The new buyer-supplier relationship in China

Since China opened its doors to the West in 1978, overseas buyers have come to demand and expect perfection from their Chinese suppliers, even for low value-handicraft product.  Up until very recently this mindset was tolerated by Chinese vendors because over the years orders from overseas accounted for most, if not all, of their sales revenue.  There was very little demand coming from within China itself and Chinese suppliers had no choice but to defer to their overseas customers.  But this is  no longer the case as domestic demand – not orders from abroad – is driving a myriad of Chinese industries nowadays.  A case in point : during my visit to the Canton Fair last month I saw more mainland buyers than I had ever seen at the fair previously and I overheard conversations in Mandarin in which vendors were negotiating with domestic, not overseas, customers.

In fact, if given the choice Chinese vendors would probably prefer to manufacture for the domestic market for several reasons:

1.)  Chinese customers present very few, if any, language or cultural barriers. When communicating with overseas customers, on the other hand,  China vendors must pay for skilled staff who can speak English, and they must entertain overseas customers, often at their own expense.

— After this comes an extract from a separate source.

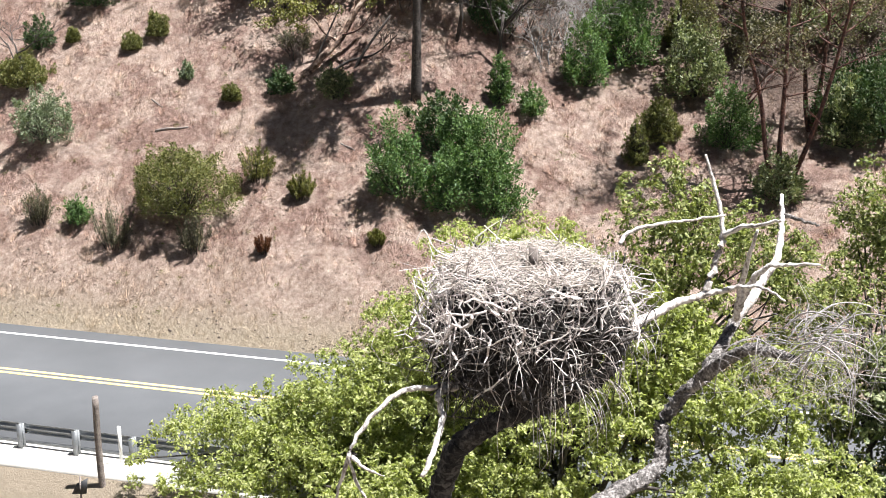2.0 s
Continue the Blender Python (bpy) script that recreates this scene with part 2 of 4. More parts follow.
# ---- geometry helpers ----
def link_mesh(name, verts, faces, material, parent=None, label="", smooth=False, shift=None):
    """Links verts and faces (world coordinates) as one mesh, in its parent's coordinates."""
    v = np.asarray(verts, float)
    if shift is None and parent is not None:
        shift = parent.matrix_world.translation if parent.parent is None else (parent.parent.location + parent.location)
    if shift is not None:
        v = v - np.array(shift)
    me = bpy.data.meshes.new(name)
    faces = faces if isinstance(faces, list) else [faces]
    corners = np.concatenate([f.ravel() for f in faces]).astype(np.int32)
    sizes = np.concatenate([np.full(len(f), f.shape[1]) for f in faces])
    me.vertices.add(len(v))
    me.vertices.foreach_set("co", v.ravel())
    me.loops.add(len(corners))
    me.loops.foreach_set("vertex_index", corners)
    me.polygons.add(len(sizes))
    me.polygons.foreach_set("loop_start", (np.cumsum(sizes) - sizes).astype(np.int32))
    me.update(calc_edges=True)
    if smooth:
        me.polygons.foreach_set("use_smooth", np.ones(len(me.polygons), bool))
    me.materials.append(material)
    ob = new(name, me)
    if parent is not None:
        ob.parent = parent
    if label:
        tagged(ob, label)
    return ob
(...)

2.) There are significant incidental costs when dealing with overseas customers.  For example vendors may be asked to pay hefty air freight charges for late or incorrect samples and/or production.  Orders are also subject to lengthy delays because of design requirements, and there are frequent lags in international communication and logistics. I don’t know if I have ever been in a Chinese factory where a worker or management has not complained about an overseas customer’s product specifications or lead-time requirements.

3.) The market in China for consumer goods is not sophisticated vis-a-vis markets in the west.  There are no extensive product testing protocols in China that rival CPSIA in the US or EN-71 in Europe. One vendor recently told me that most of the PU his factory used had not been tested for Phthalates and that if my customer wanted Phthalates free PU they would have to order a special grade at a much higher cost.  In other words, Phthalates is not something Chinese factories have to worry about when they manufacture for their own markets.

The result is that many Chinese vendors now seem to have a take it or leave it attitude with overseas customers. I have been surprised how many companies I have contacted this year have not sought to follow-up on samples sent to me or who have expressed little or no interest in doing business with certain of my customers. They have failed to do so either because the MOQs I have provided them with are not large when compared to those of other overseas buyers, or there is plenty of domestic demand with equal, if not larger, QTYs. 

Overseas buyers need to exercise some sensitivity about these changes in China manufacturing, all the more so if they do not have large order QTYs. Sampling demands should be kept to a minimum and product design should be well thought out on the buyer end so that little is left to the vendor to solve on his/her own. Vendors do not want to spend valuable time re-designing your products.   Buyers should not rush vendors or work under the assumption that their order is the most important order the vendor has on their production schedule.  Most often it is not.  The point is this:  China vendors still want your orders.  But  they are no longer  desperate for them.